Wednesday, November 18, 2009

More Alive Than Ever

I spent the better part of this morning in the town of Franklin, down south on my beloved Franklin Blvd., out at the Stone Lakes Wildlife Refuge. Two Canadian geese came into range this morning and were killed by me. I was really duck hunting, but if geese come into range, well, they will be the target of my passive shots...much like these sentences...quite passive.

Two geese! In four years of hunting I have only ever taken a single shot at a goose -- I had never killed one, and today I bagged two in separate passings. I felt more ALIVE than EVER.

So I will breast them out tonight and will follow a recipe from my goose-hunting co-worker, and hope like hell I like goose. I am afraid, really, that I won't like goosemeat, because I will not kill them going forward if I won't eat them.
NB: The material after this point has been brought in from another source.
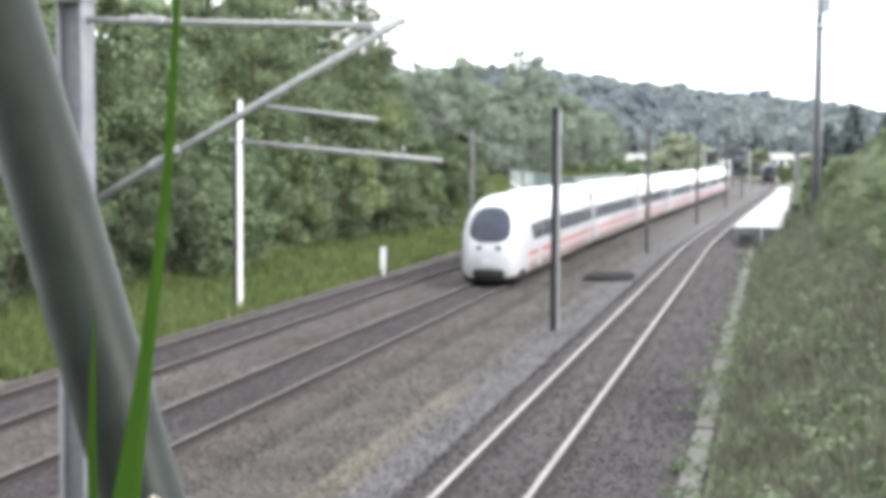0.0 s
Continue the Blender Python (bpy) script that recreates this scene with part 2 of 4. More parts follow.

I am afraid, really, that as our hallowed economy rebounds and Elk Grove expands ever southward, there won't be any birds left around here. It was absolutely fantastic to observe about fifteen mating pairs of Sandhill Cranes fly overhead this morning, with two landing just outside my spread. It was equally fantastic to watch about 65-80 American white pelicans circle around my blind.

Pelicans. Twenty minutes from home.

I am afraid, really, that as Elk Grove commandeers more land to its south to site all those supposed 55,000 average median income (AMI) jobs the city says it needs, then that will simply allow for thousands more people to escape the confines of the city proper and build themselves starter mansions on 2-3 acres on former farmland or former open space, creating more long range commuters, more roads and expansion of the rural roads already in existence. While Stone Lakes itself might be spared, when we destroy all the surrounding areas to build theaters, strip malls, auto repair shops, Asian foot massage parlors, jiffy lubes, cell phone shops, big box retail and dozens of square miles of low density car-dependent suburban slums, this will all lead to waterfowl declines.

We will have no open space left -- and it will all go unnoticed by the thrum of suburban living -- housewives driving minivans to get their morning latte, to attend yoga at the gym; househusbands driving Yukons to drop the little ones off at practice; residents yawning at 3:45 AM preparing to slog out their daily commute to Walnut Creek; Elk Grovians driving, driving, driving.

The bane of Elk Grovia -- open space.